#### [WHAT YOU WILL DO]
Can you copy out the data exactly? Leave the images out.
===
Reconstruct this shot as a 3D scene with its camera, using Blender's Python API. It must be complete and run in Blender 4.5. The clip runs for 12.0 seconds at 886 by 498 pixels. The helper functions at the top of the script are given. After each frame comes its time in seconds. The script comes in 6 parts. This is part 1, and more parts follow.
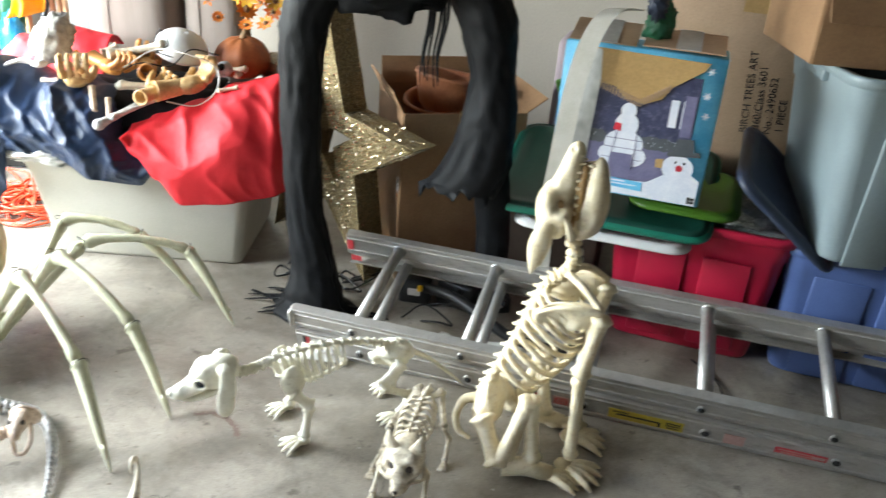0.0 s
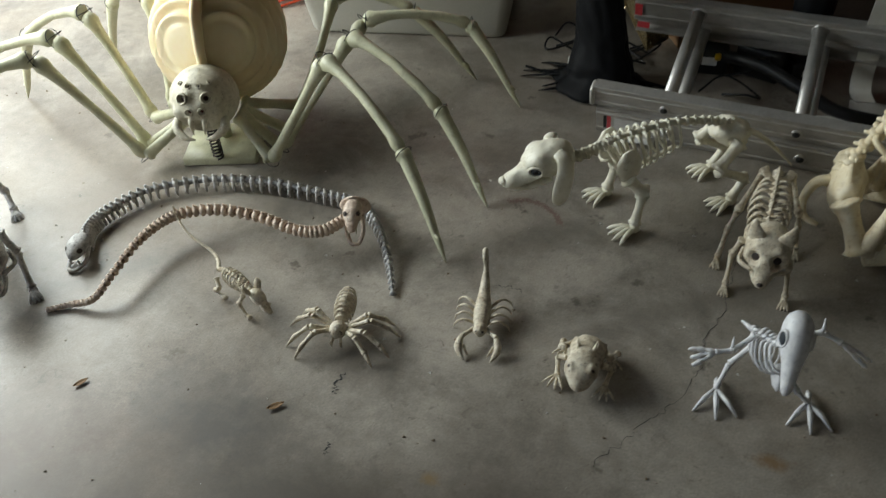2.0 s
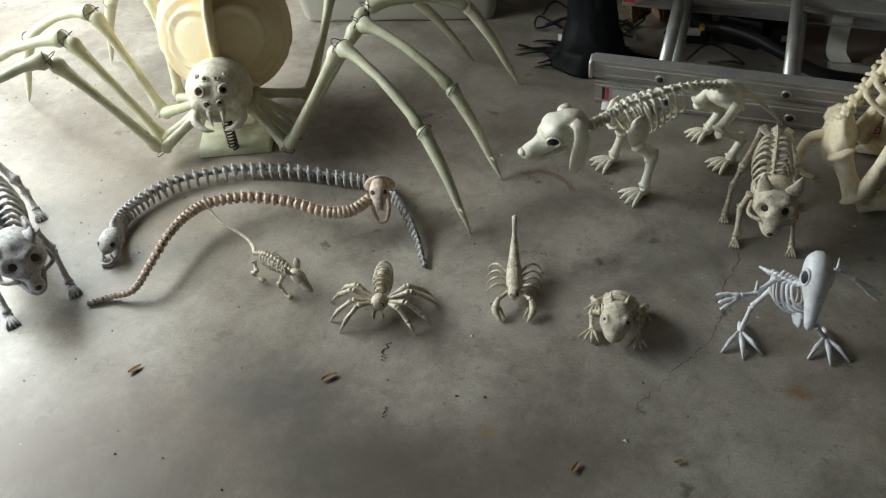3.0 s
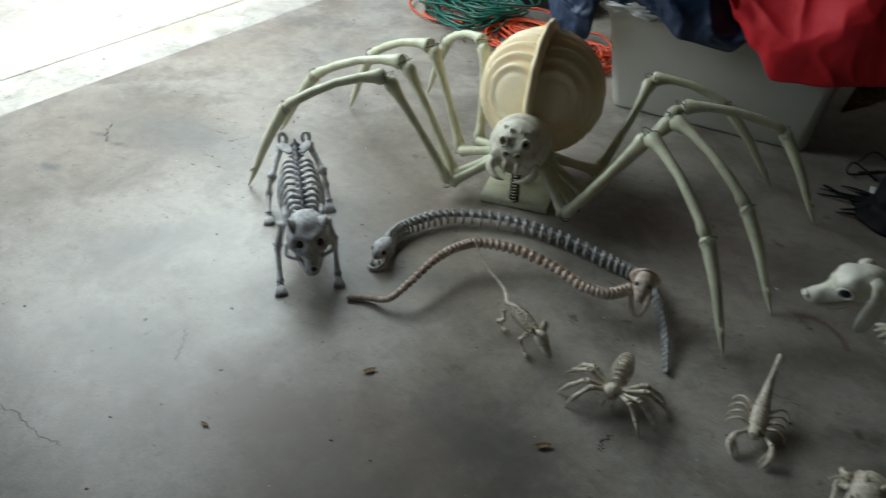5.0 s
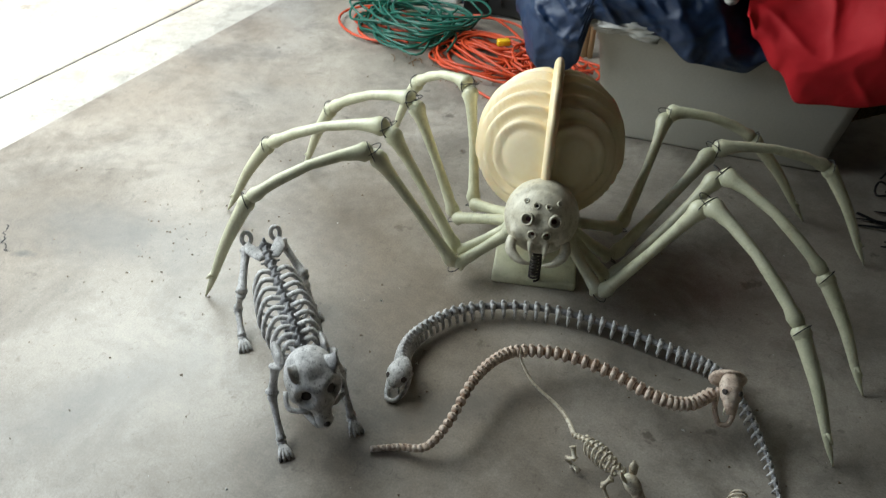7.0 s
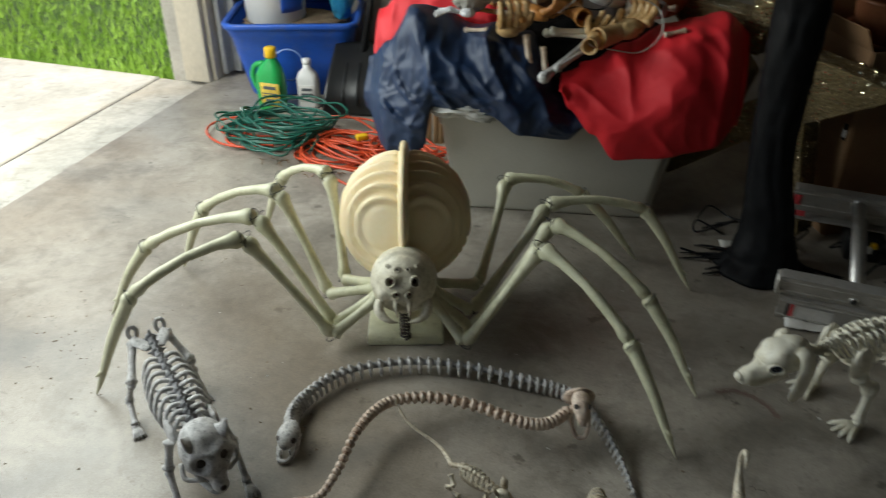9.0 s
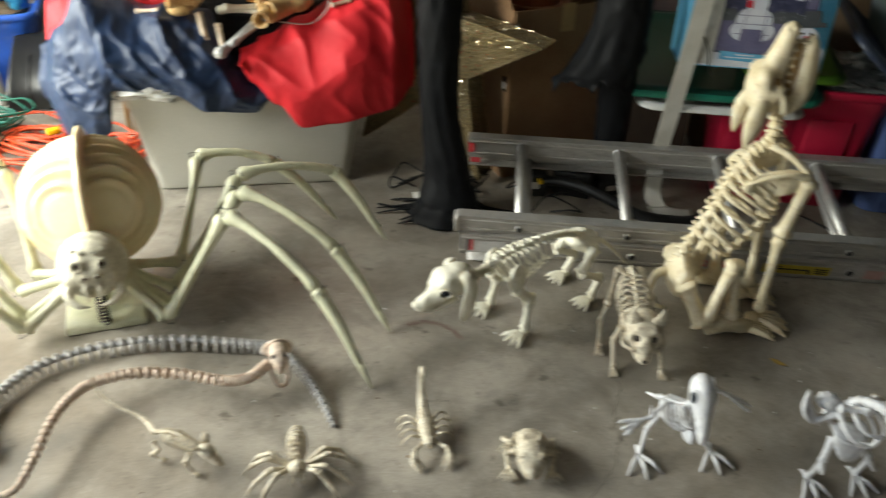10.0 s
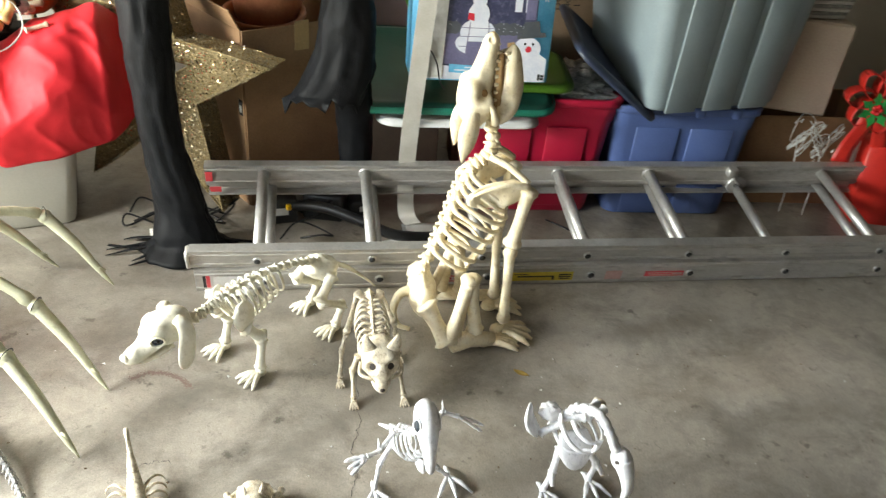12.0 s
===
#### [SOLUTION TO THE EXERCISE]
Reconstruct this shot as a 3D scene with its camera, using Blender's Python API. It must be complete and run in Blender 4.5. The clip runs for 12.0 seconds at 886 by 498 pixels. The helper functions at the top of the script are given. After each frame comes its time in seconds. The script comes in 6 parts. This is part 1, and more parts follow.
0.0 s
2.0 s
3.0 s
5.0 s
7.0 s
9.0 s
10.0 s
12.0 s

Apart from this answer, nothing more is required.